What Happens Next—Zeldin’s Confirmation Path
Assuming Zeldin’s nomination, he will face Senate confirmation hearings. While Republicans control the Senate, some Republicans may question his political record or lack of traditional law enforcement experience. Democrats will almost certainly raise concerns about his appointment being reward for political loyalty and about potential politicization of the DOJ.
The timeline for Zeldin’s confirmation is uncertain, but Trump will likely push for speed. Until confirmed, Blanche remains acting attorney general, meaning Trump’s personal lawyer continues overseeing the Justice Department. The stability of the department—already fragile—hinges on how quickly this succession resolves and whether Zeldin, once confirmed, takes steps to rebuild institutional credibility.
Conclusion
Pam Bondi’s firing as Attorney General on April 2, 2026, marks a significant moment in Trump’s second term: the president is willing to remove Cabinet officials he views as insufficiently loyal or too cautious. Her replacement by Todd Blanche—Trump’s personal defense lawyer—followed by Lee Zeldin as the leading succession candidate, both loyalists, signals Trump’s intention to exert direct control over the Justice Department’s priorities and decision-making. This represents a meaningful departure from traditional norms around DOJ independence.
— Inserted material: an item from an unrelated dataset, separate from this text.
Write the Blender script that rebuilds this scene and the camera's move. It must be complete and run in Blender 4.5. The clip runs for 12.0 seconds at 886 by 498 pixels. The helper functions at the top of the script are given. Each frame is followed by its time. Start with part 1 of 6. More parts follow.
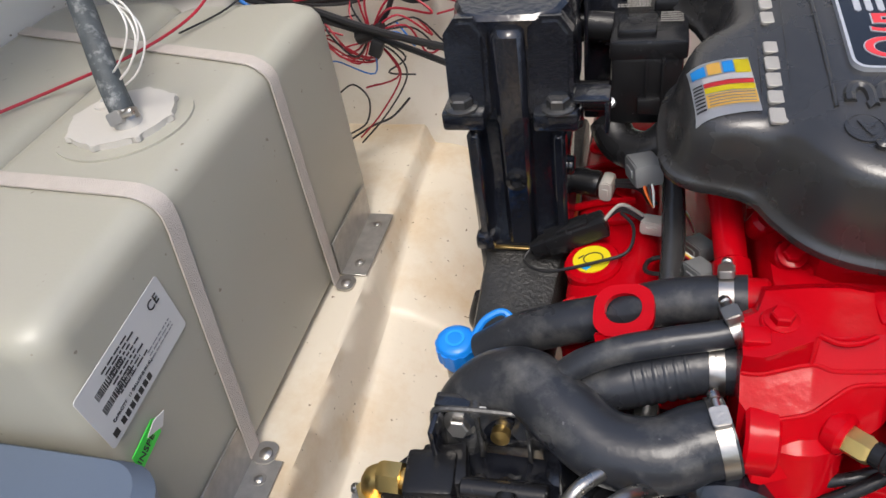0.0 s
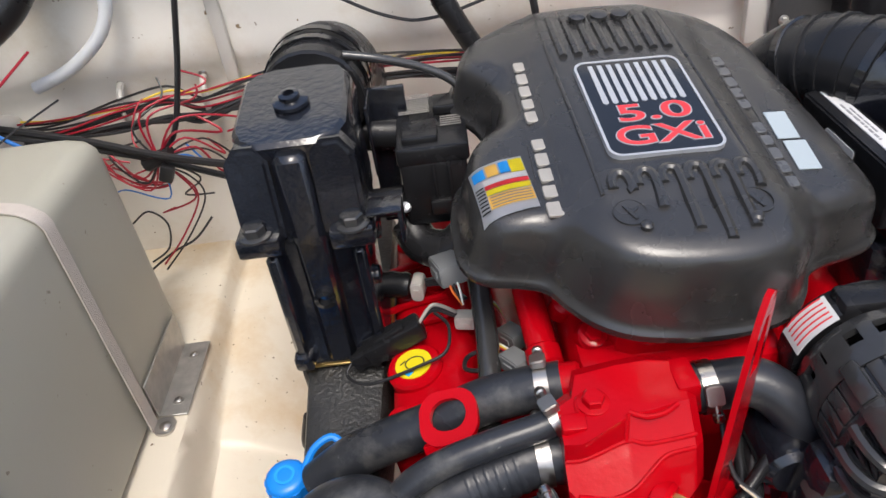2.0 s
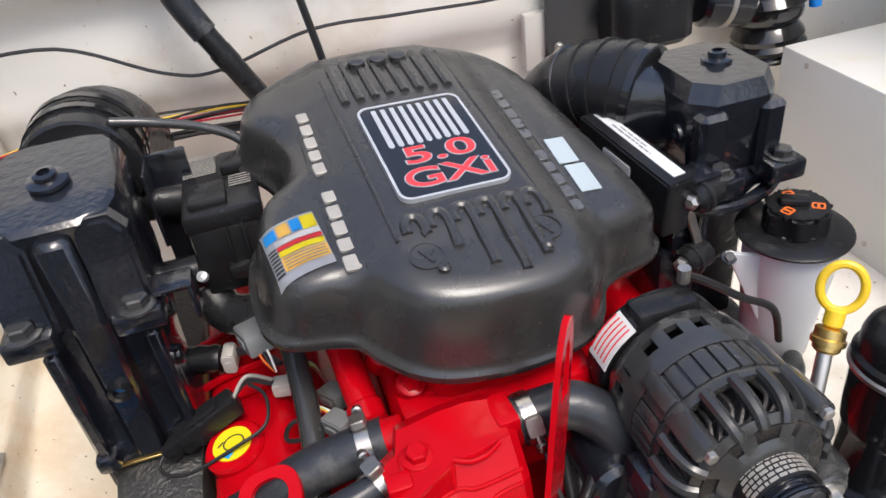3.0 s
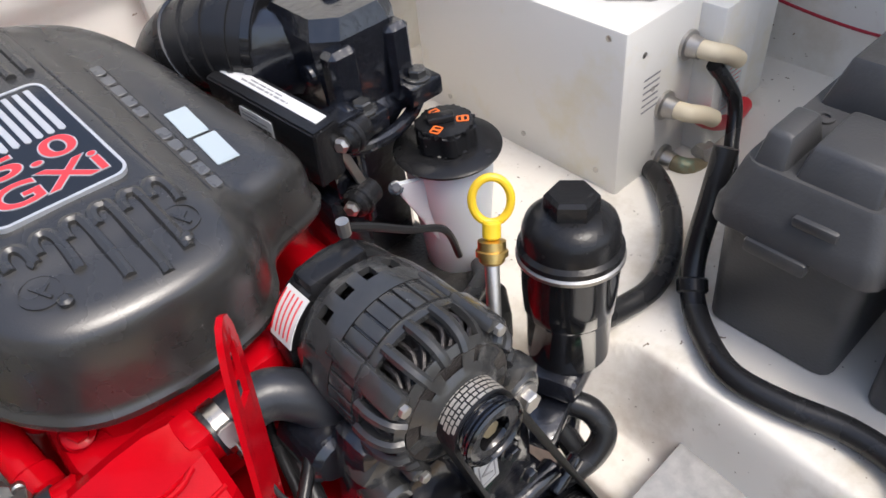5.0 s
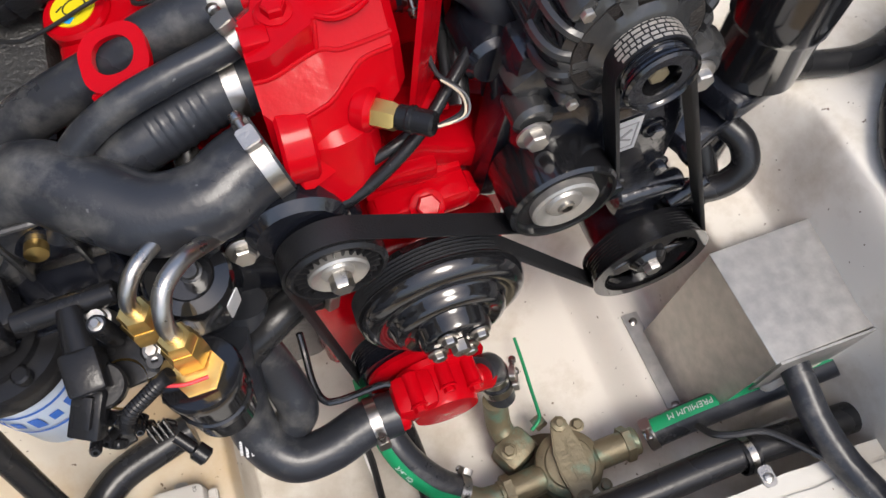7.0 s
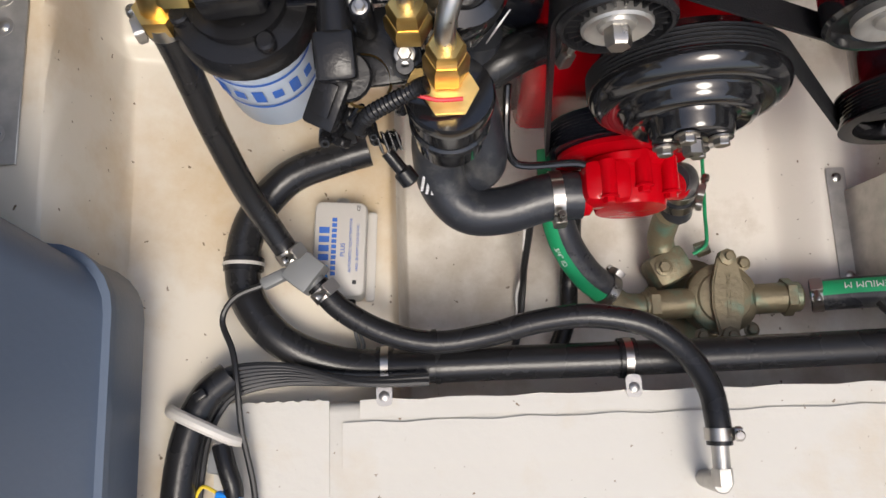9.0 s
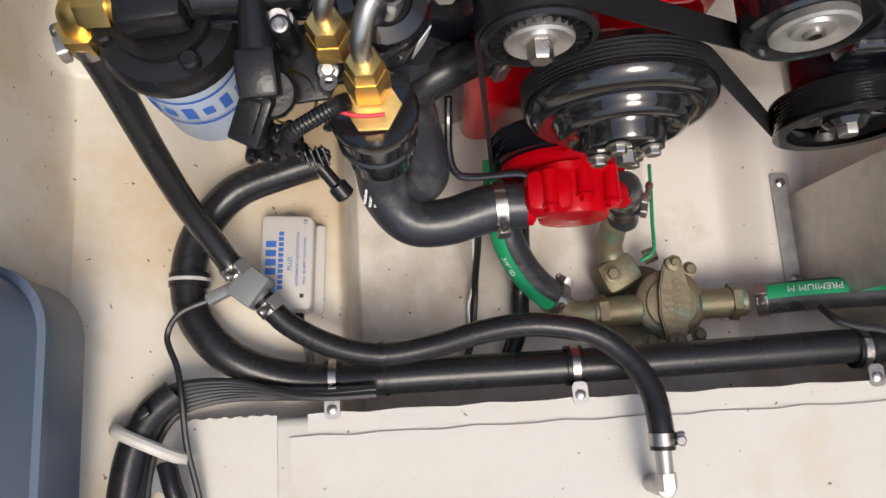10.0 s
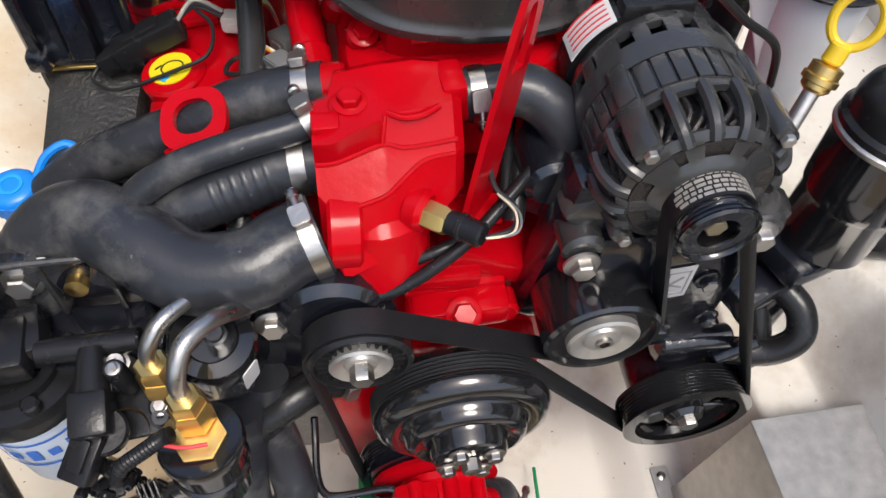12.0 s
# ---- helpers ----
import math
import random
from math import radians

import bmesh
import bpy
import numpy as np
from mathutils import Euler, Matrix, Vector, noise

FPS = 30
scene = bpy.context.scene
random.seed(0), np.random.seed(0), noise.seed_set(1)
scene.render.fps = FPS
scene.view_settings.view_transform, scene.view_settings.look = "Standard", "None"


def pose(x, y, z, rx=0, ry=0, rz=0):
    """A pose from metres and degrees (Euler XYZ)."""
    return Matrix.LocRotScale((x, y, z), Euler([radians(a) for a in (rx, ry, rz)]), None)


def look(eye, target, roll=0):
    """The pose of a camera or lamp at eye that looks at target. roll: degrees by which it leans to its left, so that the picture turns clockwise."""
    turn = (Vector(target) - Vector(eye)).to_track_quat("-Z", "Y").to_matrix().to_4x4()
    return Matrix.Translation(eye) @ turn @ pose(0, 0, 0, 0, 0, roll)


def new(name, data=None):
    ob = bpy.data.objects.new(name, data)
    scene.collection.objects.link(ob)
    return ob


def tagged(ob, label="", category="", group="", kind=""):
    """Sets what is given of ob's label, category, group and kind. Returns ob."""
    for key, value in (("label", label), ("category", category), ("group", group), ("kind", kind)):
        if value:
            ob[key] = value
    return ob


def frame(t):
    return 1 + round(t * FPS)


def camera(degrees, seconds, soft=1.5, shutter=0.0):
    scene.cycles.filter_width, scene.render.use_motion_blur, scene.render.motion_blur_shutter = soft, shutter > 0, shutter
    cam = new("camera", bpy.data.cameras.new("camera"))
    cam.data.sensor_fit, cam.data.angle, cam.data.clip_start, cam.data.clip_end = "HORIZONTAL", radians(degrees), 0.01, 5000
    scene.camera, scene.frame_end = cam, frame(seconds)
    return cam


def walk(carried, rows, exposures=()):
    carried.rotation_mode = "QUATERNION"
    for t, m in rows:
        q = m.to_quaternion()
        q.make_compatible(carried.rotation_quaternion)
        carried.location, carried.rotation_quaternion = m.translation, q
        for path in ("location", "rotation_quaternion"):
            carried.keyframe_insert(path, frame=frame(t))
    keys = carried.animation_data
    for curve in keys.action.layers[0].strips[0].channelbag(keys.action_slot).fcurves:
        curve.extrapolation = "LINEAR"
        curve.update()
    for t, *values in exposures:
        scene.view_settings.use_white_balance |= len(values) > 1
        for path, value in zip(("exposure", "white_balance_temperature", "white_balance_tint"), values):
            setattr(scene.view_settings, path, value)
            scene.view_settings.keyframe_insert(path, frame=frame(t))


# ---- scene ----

For observers of government accountability, civil rights, consumer protection, and federal prosecutions, the stakes are substantial. The next weeks will reveal whether Blanche and eventually Zeldin maintain professional standards despite their loyalty to Trump, or whether the Justice Department becomes an instrument of presidential political will. The pattern of cabinet instability and loyalty-based appointments suggests the latter, but the nation’s response—from Congress, the judiciary, and the American public—will ultimately determine how far this transformation proceeds.